Thursday, April 3, 2014

Tough problems, common factors, social themes

What does it take to address intractable social problems? We might start by acknowledging a few common themes.

Consider our toughest, most enduring problems. Economic failures. Justice system failures. The school-to-prison pipeline. Education failures. School violence, and bullying. The suicide rate. Food deserts. Health disparities. Prescription drug deaths. Addictions.

We tend to discuss these issues separately. Each has a set of experts, with specialist vocabulary, measurements and techniques. It’s impossible for any one person to know exactly how to solve any of these issues (they are called difficult social problems for a reason), but there is good research today that connects these issues and reveals common themes.

One key theme is trauma. Exposure to trauma reduces cognitive capacity, especially executive function, the ability to find a way forward when the path is uncertain. Trauma also affects social connectedness. Another theme is resilience, the experiences that build capacities or buffer the effects of trauma, and help people make progress. The most basic factor is attachment in early childhood. Responding positively and promptly to an infant’s needs helps children learn to regulate their emotions. This has positive effects throughout the lifespan. Many factors of an ordinary, positive life help produce resilience. Good education, good role models, church attendance, safe neighborhoods, positive friendships, and good health are all on the list. Even what we do to overcome adversity adds to resilience. People learn and adapt. We succeed by solving problems.

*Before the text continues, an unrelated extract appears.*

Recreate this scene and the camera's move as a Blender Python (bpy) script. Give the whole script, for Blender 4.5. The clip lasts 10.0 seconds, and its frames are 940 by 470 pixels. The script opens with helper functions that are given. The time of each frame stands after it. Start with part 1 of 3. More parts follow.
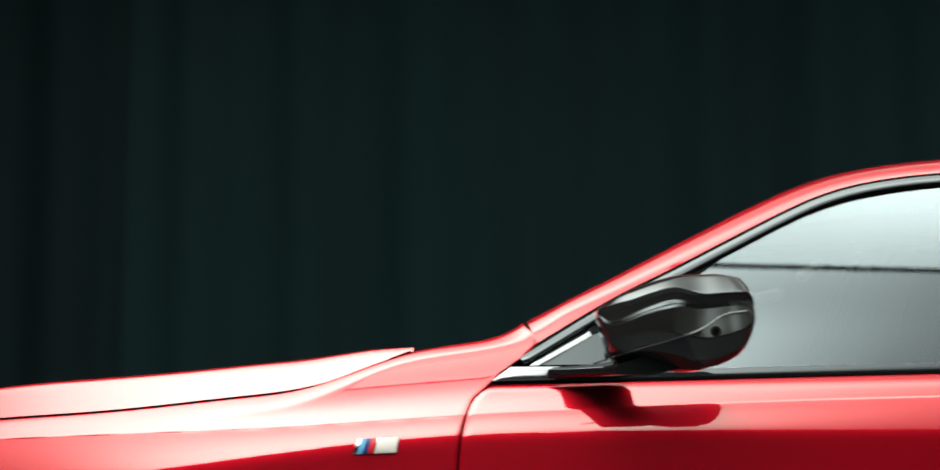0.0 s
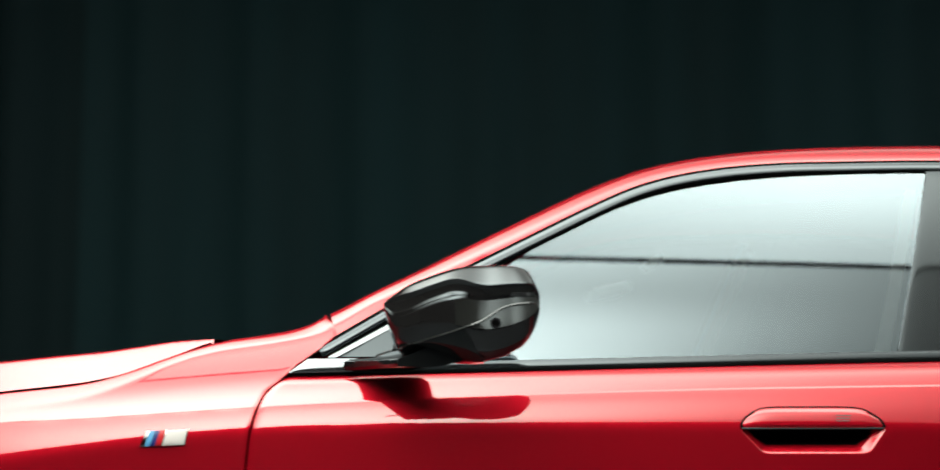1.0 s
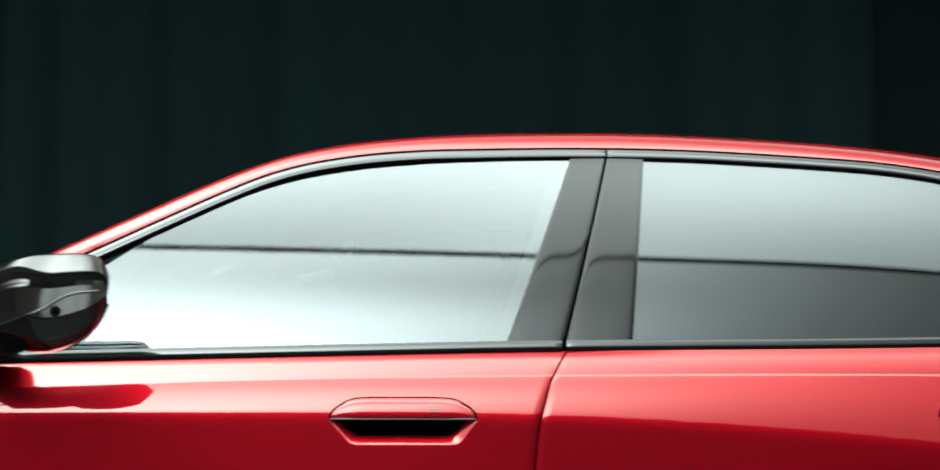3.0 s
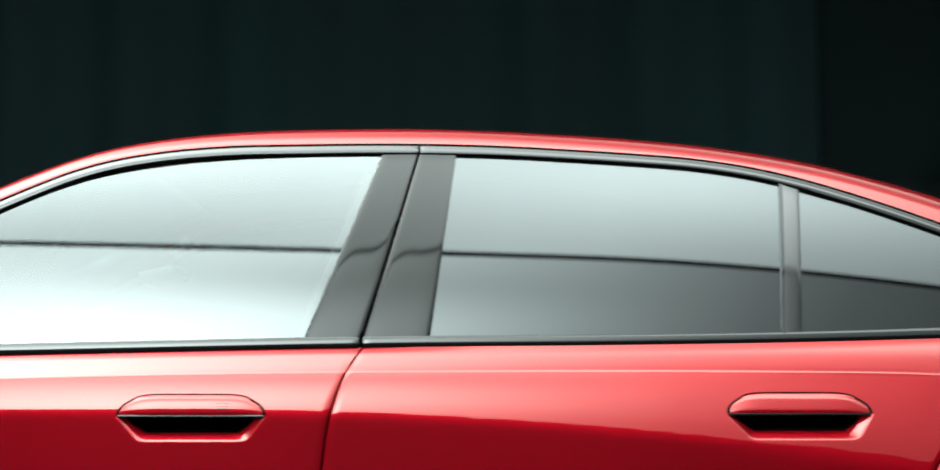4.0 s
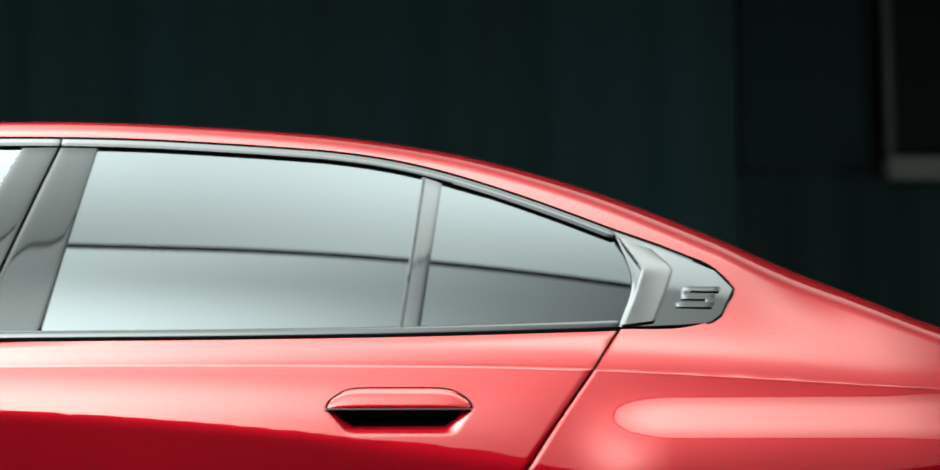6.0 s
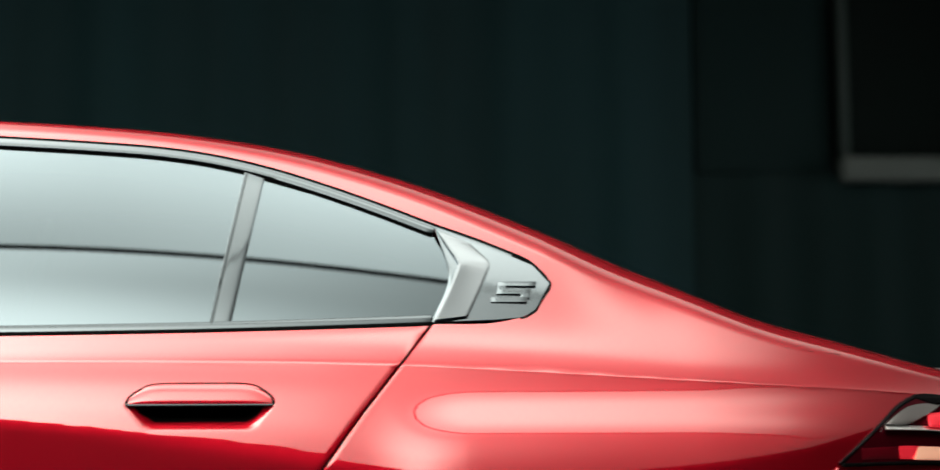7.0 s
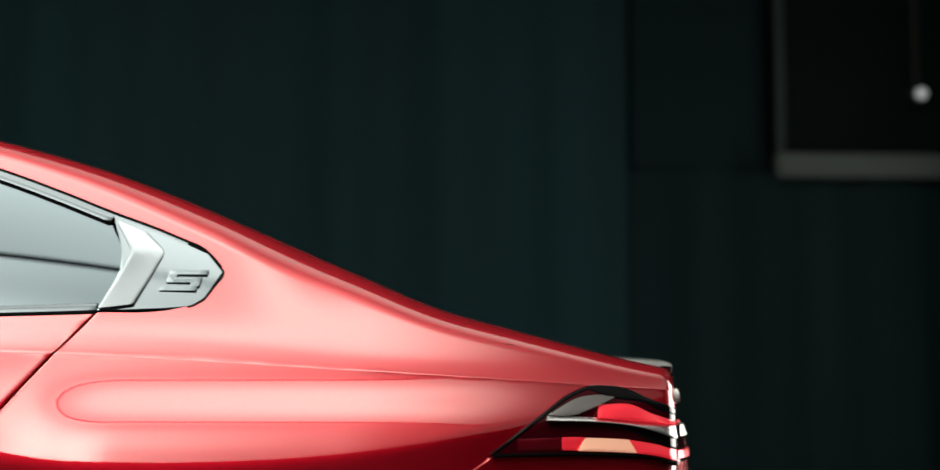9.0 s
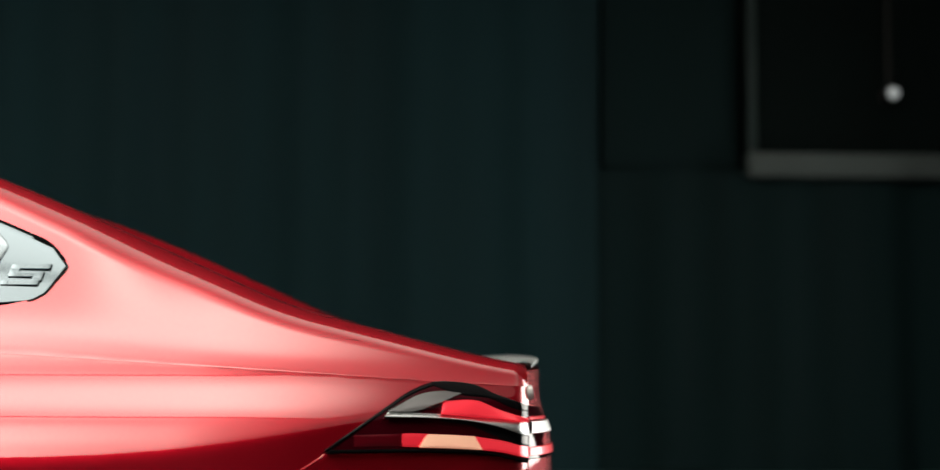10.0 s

We see these two themes playing out daily in our society. The net effect is that less of whatever is normal and positive in childhood leads to more of whatever is sick, unsuccessful, and unwanted as an adult. People who grow up in systems of failure can expect a lot of trouble in their lives. This is not about fault. It is about probabilities stacking up.

A third theme is social thinking. Everyone has habits of thinking that work socially, and are not exactly rational. For example, some individuals do escape from systems of failure, but we tend to overestimate their numbers, and minimize the effort that created the achievement.

People who succeed in the face of difficult circumstances are indeed exceptions. After all, there are only ten people on any Top Ten List, and millions of people read these lists. Every four years, at the Olympics, the world’s top athletes walk together around a stadium in about an hour, watched by billions of people in every corner of the world. Each athlete has done extraordinary things to get there. We develop a social attachment to our favorite competitors, and tend to ignore the pile of stacked up probabilities blocking the rest of us, and tune out the achievements the aspiring Olympians who did not make the cut.

We tend to enjoy shunning failures. The day after the Olympic parade, billions of people happily switch social gears, and engage in a process of separating the world’s greatest collection of athletes into winners and losers. As a species, we humans do tend to pile it on. It is human nature to blame victims, shun eccentrics, isolate the troubled, and punish failures.

The reason we find virtue in helping the poor, comforting the sick, and attending to prisoners is precisely because our common humanity makes this so difficult.